If paid in time, demerit points generated after February 1, 2018, will be expunged. The Government has also pledged to wipe from the slate all infractions committed on February 1, 2018, or earlier.
The disclosure, made by the Office of the Prime Minister (OPM) Tuesday night, will be viewed as a victory for bus and taxi operators who lobbied for a payment plan to be implemented to spare drivers who had racked up reams of tickets. The new Road Traffic Act (RTA) is expected to come into force next February.
“Legislative steps will be taken to render all demerit points and tickets accrued up to February 1, 2018, null and as such they will not be transitioned to the RTA 2018,” OPM said in a statement.
“Provided that the tickets accrued after February 1, 2018, are paid before February 1, 2023, demerit points will be expunged upon the implementation of the RTA 2018.”
The traffic ticket concession could reap millions of dollars for the Treasury, as Justice Minister Delroy Chuck said in July that more than a million traffic tickets remain outstanding over the last five years.

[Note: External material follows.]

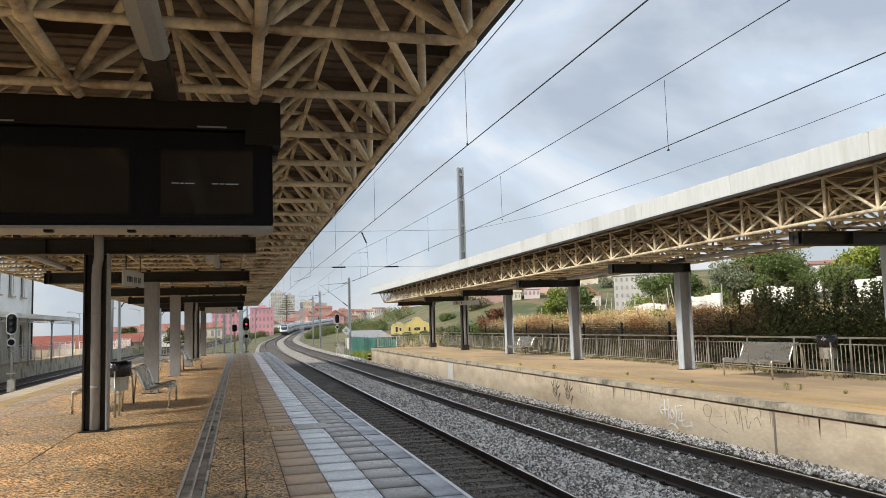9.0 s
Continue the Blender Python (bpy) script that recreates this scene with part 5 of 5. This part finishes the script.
# ---- signals and line-side things ----
def signal(x, y, z0, head_z, lit, label):
    root = empty("signal", label, "signal", "railway signals", at=(x, y, 0))
    tube_part("post", [((0, 0.1, z0), (0, 0.1, head_z + 0.5), 0.06)], FENCE, root, n=10)
    bm = bmesh.new()
    hw, hh = 0.24, 0.52
    ring = [(hw * math.cos(a), hh - hw + hw * math.sin(a)) for a in [math.pi * k / 8 for k in range(9)]] + [(hw * math.cos(a), -hh + hw + hw * math.sin(a)) for a in [math.pi + math.pi * k / 8 for k in range(9)]]
    for s, yy, m in ((1.0, 0.0, FASCIA), (0.86, -0.02, BLACK)):
        bm = bmesh.new()
        va, vb = ([bm.verts.new((a * s, yv, head_z + b * s)) for a, b in ring] for yv in (yy, yy - 0.05))
        n = len(ring)
        for i in range(n):
            bm.faces.new((va[i], va[(i + 1) % n], vb[(i + 1) % n], vb[i]))
        bm.faces.new(va), bm.faces.new(vb[::-1])
        part("rim" if m is FASCIA else "backboard", bm, m, root, "white rim" if m is FASCIA else "black backboard")
    for k, z in enumerate((0.28, 0.0, -0.28)):
        tube_part("lamp_hood", [((0, -0.07, head_z + z), (0, -0.2, head_z + z), 0.1)], BLACK, root, n=12)
        tube_part("lens", [((0, -0.2, head_z + z), (0, -0.206, head_z + z), 0.085)], RED_LAMP if (lit and k == 1) else SCREEN, root, "lit red lens" if (lit and k == 1) else "dark lens", n=12)
    tube_part("number_disc", [((0, -0.02, head_z - 0.85), (0, -0.06, head_z - 0.85), 0.2)], FASCIA, root, "white ringed disc", n=16)
    tube_part("disc_lamp", [((0, -0.06, head_z - 0.85), (0, -0.10, head_z - 0.85), 0.14)], BLACK, root, n=14)
    part("cabinet", boxes((-0.16, 0.16, -0.02, 0.2, z0 + 0.2, z0 + 0.75), bevel=0.01), FENCE, root, "pale relay box")
    for z in (z0 + 1.0, head_z - 1.3):
        part("bracket", boxes((-0.2, 0.2, 0.0, 0.12, z, z + 0.06)), FENCE, root)
    return root


signal(-10.1, 40, -1.1, 2.2, False, "unlit railway signal with a white-rimmed black head")
signal(-5.9, 58.5, -1.0, 2.0, True, "railway signal showing red past the platform end")
signal(0.55, 58.5, -1.0, 2.0, True, "railway signal showing red past the platform end")
signal(9.75, 80, -1.2, 2.45, False, "unlit railway signal beside the line")


def speed_sign(x, y, z0, label, board):
    root = empty("track_sign", label, "sign", at=(x, y, 0))
    tube_part("post", [((0, 0.03, z0), (0, 0.03, board + 0.3), 0.03)], GALV, root, n=8)
    bm = bmesh.new()
    q = 0.42
    va, vb = ([bm.verts.new((a, yv, board + b)) for a, b in ((0, q), (q, 0), (0, -q), (-q, 0))] for yv in (0.0, -0.02))
    for i in range(4):
        bm.faces.new((va[i], va[(i + 1) % 4], vb[(i + 1) % 4], vb[i]))
    bm.faces.new(va), bm.faces.new(vb[::-1])
    part("diamond_board", bm, FASCIA, root, "white diamond board")
    n = text("numeral", "30", 0.34, pose(-0.2, -0.024, board - 0.12, 90, 0, 0), STEEL_DARK, "", "")
    n.parent = root


speed_sign(9.85, 74, -1.2, "white diamond speed board on a thin post", 1.25)
speed_sign(0.62, 60.5, -1.0, "white diamond speed board on a thin post", 0.75)
cab = empty("relay_cabinet", "grey line-side relay cabinet", "cabinet", at=(10.2, 81, 0))
part("body", boxes((-0.3, 0.3, -0.25, 0.25, -1.2, 0.1), bevel=0.01), FENCE, cab)
part("door", boxes((-0.26, 0.26, -0.265, -0.25, -1.1, 0.04)), FENCE, cab)
part("plinth", boxes((-0.36, 0.36, -0.3, 0.3, -1.35, -1.16)), BEIGE, cab)
ys_sign = empty("edge_marker", "yellow and black striped edge marker", "marker", at=(9.2, 56.6, 0))
part("board", boxes((-0.12, 0.12, -0.02, 0.02, -0.95, -0.35)), YELLOW, ys_sign)
for z in (-0.85, -0.62):
    part("black_band", boxes((-0.12, 0.12, -0.024, -0.02, z, z + 0.12)), BLACK, ys_sign)
part("foot", boxes((-0.05, 0.05, -0.05, 0.05, -1.2, -0.95)), GALV, ys_sign)
hp = empty("hazard_post", "yellow post with a dark lamp at the platform end", "post", at=(-0.26, 57.4, 0))
part("post", boxes((-0.06, 0.06, -0.06, 0.06, -0.6, 1.5)), YELLOW, hp)
part("lamp_box", boxes((-0.16, 0.16, -0.12, 0.12, 1.5, 2.0), bevel=0.03), BLACK, hp)

# ---- the old station across the side tracks ----
side_platform = tagged(part("platform_side", boxes((-40, -13.6, 46, 110, -1.3, -0.15)), SAND_DECK), "low side platform with a rubble ramp wall", "platform", kind="structure")
part("rubble_wall", boxes((-13.62, -13.4, 30, 110, -1.3, -0.1), bevel=0.02), STONE_CAP, side_platform, "dark rubble edge wall")
fence("railing", [(-13.7, 34, -0.1), (-13.7, 50, -0.1)], 1.15, "white railing along the side platform", 2.0, 0.25, 0.016, WHITE_PAINT)
fence("railing", [(-13.7, 50, -0.1), (-13.7, 74, -0.1)], 1.15, "white railing along the side platform", 2.0, 0.3, 0.02, WHITE_PAINT)
fence("railing", [(-13.7, 76, -0.1), (-13.7, 110, -0.1)], 1.1, "white railing along the side platform", 2.5, 0.5, 0.02, WHITE_PAINT)


ROOF_DEEP = mat("deep_red_roof", (0.33, 0.095, 0.06), 0.85, vary=0.25, scale=0.6, fine=8, other=(0.25, 0.075, 0.05))


def station():
    root = empty("station_building", "white two-storey station house with dark narrow windows", "building")
    part("wall", boxes((-26, -14.9, 40, 64.3, -0.3, 7.4)), WHITE_PAINT, root, "white painted wall")
    part("cornice", boxes((-26.2, -14.7, 39.8, 64.5, 7.4, 7.7), bevel=0.04), STONE_CAP, root)
    for y in (42, 44.5, 47, 50, 52.7, 55.4, 58.5, 61.5):
        for z, h in ((4.4, 1.5), (0.2, 2.2)):
            win = part("window", boxes((-14.9, -14.84, y - 0.5, y + 0.5, z, z + h), bevel=0.02), WINDOW, root, "dark narrow twin window")
            part("frame", boxes((-14.84, -14.80, y - 0.12, y + 0.12, z, z + h)), WHITE_PAINT, win)
            part("sill", boxes((-14.9, -14.72, y - 0.6, y + 0.6, z - 0.12, z - 0.02)), STONE_CAP, win)
    for x in (-16.2, -18.6, -21):
        part("window", boxes((x - 0.4, x + 0.4, 39.94, 40.0, 4.4, 5.9), bevel=0.02), WINDOW, root, "dark narrow window")
    part("downpipe", boxes((-14.9, -14.8, 64.1, 64.2, -0.3, 7.4)), STEEL_DARK, root)
    return root


station()


def side_canopy():
    root = empty("side_canopy", "white lattice-edged platform canopy on thin posts", "canopy")
    part("roof", boxes((-14.85, -11.9, 38, 66, 2.72, 2.86), bevel=0.02), WHITE_PAINT, root)
    for y in (46, 52, 58, 65):
        tube_part("post", [((-12.2, y, -0.15), (-12.2, y, 2.72), 0.06)], FASCIA, root, n=8)
        tube_part("bracket", [((-12.2, y, 2.2), (-12.2, y - 0.55, 2.7), 0.03), ((-12.2, y, 2.2), (-12.2, y + 0.55, 2.7), 0.03)], GALV, root, n=6)
    for k in range(40):
        y = 38 + 0.7 * k
        tube_part("lattice_bar", [((-11.95, y, 2.45), (-11.95, y + 0.35, 2.72), 0.014), ((-11.95, y + 0.35, 2.72), (-11.95, y + 0.7, 2.45), 0.014)], WHITE_PAINT, root, n=4)
    part("fascia_board", boxes((-11.9, -11.86, 38, 66, 2.64, 2.92), bevel=0.01), WHITE_PAINT, root, "white fascia board")
    part("edge_rail", boxes((-11.97, -11.93, 38, 66, 2.42, 2.46)), WHITE_PAINT, root)


side_canopy()
building("warehouse", "long low warehouse with a terracotta roof", -22, 116, 13, 8, -1, -0.2, CREAM, "gable", 1, 6, pitch=1.2, tiles=ROOF_DEEP, category="building")
building("warehouse", "long low warehouse with a terracotta roof", -24, 128, 18, 8, -1, 0.3, CREAM, "gable", 1, 6, pitch=1.3, tiles=ROOF_DEEP, category="building")
building("house", "small white house past the sidings", -14, 150, 6, 6, -1, 1.8, WHITE_PAINT, "gable", 1, 3, pitch=1.4)
for k, (x, y, w, h, m) in enumerate(((-20, 210, 12, 4.5, WHITE_PAINT), (-30, 240, 14, 5, CREAM), (-9, 260, 8, 6, CREAM), (-14, 180, 6, 4, BEIGE), (-12, 320, 10, 8, PINK))):
    building("house", "distant low town house", x, y, w, 7, -1.2, h * 0.45, m, "gable", 1, 4, pitch=1.4)
for k, (x, y) in enumerate(((-10, 135), (-17, 170), (-24, 190), (-8, 160))):
    T(x, y, 3.6, 2.0, LEAF_DARK, 120 + k, "dark rounded tree past the sidings", 2000, size=0.2)
for k, (x, y) in enumerate(((-9.9, 72), (-9.9, 104), (-10.1, 140), (-4.4, 84), (-3.2, 104), (-2.2, 128))):
    cantilever_mast(x, y, 6.8, 2.0 if k % 2 else 1.8, "grey steel line mast beside the sidings")


def street_lamp(x, y, h):
    root = empty("street_lamp", "slim grey double-arm street lamp", "lamp", "street lamps", at=(x, y, 0))
    tube_part("pole", [((0, 0, -1.2), (0, 0, h), 0.06)], GALV, root, n=8)
    for s in (-1, 1):
        tube_part("arm", [((0, 0, h), (s * 0.9, 0, h + 0.25), 0.035)], GALV, root, n=6)
        part("lamp_head", boxes((s * 1.1 - 0.3, s * 1.1 + 0.3, -0.1, 0.1, h + 0.2, h + 0.3), bevel=0.02), FENCE, root)


street_lamp(-15.5, 100, 4.4), street_lamp(-13.5, 118, 4.8), street_lamp(-19, 105, 4.2)


# ---- marks on the retaining wall ----
SPRAY_WHITE = mat("white_spray", (0.80, 0.80, 0.78), 0.6, vary=0.15)
SPRAY_BLACK = mat("black_spray", (0.05, 0.045, 0.045), 0.7, vary=0.2)
SPRAY_GREY = mat("faded_grey_spray", (0.22, 0.19, 0.16), 0.8, vary=0.3, scale=8)


def sprayed(label, y0, z0, size, material, r, strokes):
    """Loose strokes on the wall face, each a run of (along, up) points; along grows towards the near end."""
    for run in strokes:
        pts = [Vector((9.318, y0 - size * a, z0 + size * b)) for a, b in run]
        fine = []
        for i, p in enumerate(pts[:-1]):
            before, after = pts[max(0, i - 1)], pts[min(len(pts) - 1, i + 2)]
            for f in (0.0, 0.25, 0.5, 0.75):
                t1, t2 = (pts[i + 1] - before) * 0.5, (after - p) * 0.5
                h1, h2, h3, h4 = 2 * f ** 3 - 3 * f ** 2 + 1, f ** 3 - 2 * f ** 2 + f, -2 * f ** 3 + 3 * f ** 2, f ** 3 - f ** 2
                fine.append(p * h1 + t1 * h2 + pts[i + 1] * h3 + t2 * h4)
        bent("spray_mark", fine + [pts[-1]], r, material, right_platform, label, 5)


sprayed("white sprayed tag with an arrow", 16.3, -0.85, 0.62, SPRAY_WHITE, 0.017, [
    [(0.0, 0.55), (0.2, 0.75), (0.02, 0.55), (0.2, 0.4)], [(0.05, 0.55), (0.6, 0.6)], [(0.35, 0.95), (0.38, 0.25)], [(0.62, 1.0), (0.6, 0.2)],
    [(0.85, 0.62), (0.72, 0.45), (0.85, 0.3), (0.98, 0.45), (0.85, 0.62)], [(1.1, 0.8), (1.12, 0.3), (0.95, 0.05)], [(1.2, 0.75), (1.55, 0.8), (1.25, 0.3), (1.65, 0.35)],
    [(1.5, 0.6), (1.5, 0.15), (2.1, 0.2), (2.0, 0.32)], [(2.1, 0.2), (2.0, 0.06)], [(0.55, 0.02), (0.8, 0.12), (1.05, 0.08), (1.2, -0.02)]])
for y in (22.7, 21.75):
    sprayed("black sprayed spiky scrawl", y, -0.78, 0.5, SPRAY_BLACK, 0.011, [
        [(0.5, 0.5), (0.3, 0.35), (0.5, 0.15), (0.75, 0.3), (0.7, 0.55), (0.4, 0.6), (0.2, 0.4)], [(0.3, 0.6), (0.0, 1.0)], [(0.4, 0.65), (0.3, 1.15)], [(0.55, 0.65), (0.62, 1.2)],
        [(0.7, 0.6), (0.95, 1.1)], [(0.8, 0.55), (1.25, 0.85), (0.9, 0.7)], [(0.9, 0.1), (1.3, 0.35)], [(1.2, 0.4), (1.0, -0.1)], [(0.5, 0.32), (0.55, 0.4), (0.6, 0.3)]])
sprayed("thin faded grey scrawl", 20.7, -0.70, 0.5, SPRAY_GREY, 0.0045, [
    [(0.0, 0.8), (0.3, 0.95), (0.2, 0.5), (0.6, 0.6)], [(0.7, 0.9), (0.9, 0.5), (1.1, 0.95)], [(1.3, 0.9), (1.35, 0.4)], [(1.6, 0.9), (1.9, 0.7), (1.7, 0.45), (1.95, 0.35)], [(0.7, 0.2), (1.3, 0.1), (1.7, -0.2)]])
sprayed("thin faded grey scrawl", 14.55, -0.72, 0.5, SPRAY_GREY, 0.005, [
    [(0.5, 0.55), (0.2, 0.5), (0.0, 0.8), (0.3, 1.0), (0.6, 0.8), (0.4, 0.3), (0.9, 0.1)], [(0.8, 0.9), (1.1, 0.7)], [(0.9, 0.55), (1.3, 0.6)], [(1.5, 0.95), (1.55, 0.35)], [(1.2, 0.1), (1.6, 0.0)],
    [(2.1, 0.9), (2.3, 0.4)], [(2.5, 0.95), (2.6, 0.2)], [(2.8, 0.8), (2.9, 0.3), (3.1, 0.6)], [(3.3, 0.7), (3.5, 0.8), (3.7, 0.5)]])
# rain streaks below the cap
drip = random.Random(5)
for k in range(110):
    y, w, h = 8 + 46 * drip.random() ** 1.2, drip.uniform(0.008, 0.035), drip.uniform(0.08, 0.42)
    bm = bmesh.new()
    top = [bm.verts.new((9.3165, y + w * f, -0.165)) for f in (-1, -0.2, 0.5, 1)]
    low = [bm.verts.new((9.3165, y + w * f, -0.165 - h * g)) for f, g in ((-0.5, 0.6), (-0.1, 1.0), (0.25, 0.85), (0.5, 0.5))]
    for i in range(3):
        bm.faces.new((top[i], top[i + 1], low[i + 1], low[i]))
    part("rain_streak", bm, DRIP, right_platform, "dark rain streak below the cap")
part("wall_joint", boxes((9.313, 9.3195, 12.29, 12.35, -0.95, -0.17)), SPRAY_GREY, right_platform, "dark water-stained wall joint")
part("marker_plate", boxes((9.295, 9.318, 34.1, 35.0, -1.0, -0.17)), WHITE_PAINT, right_platform, "white painted marker on the wall")


motions()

A taxi driver who operates on Windward Road, Kingston, and who has 101 outstanding tickets, is elated at the news. His arrears exceed $130,000.
“I feel good. This is more than a relief. Most of my tickets are from 2013, 2010,” the cabbie told The Gleaner Tuesday night.
Cabinet said that there would be greater efficiency with a fully digitised process with the new Traffic Ticket Management System.
There was a rash of fatal crashes in the island on the weekend, with Jamaica’s annual record of 487 road deaths, registered in 2021, in danger of being exceeded.
As at December 13, the Road Safety Unit recorded 455 crash deaths.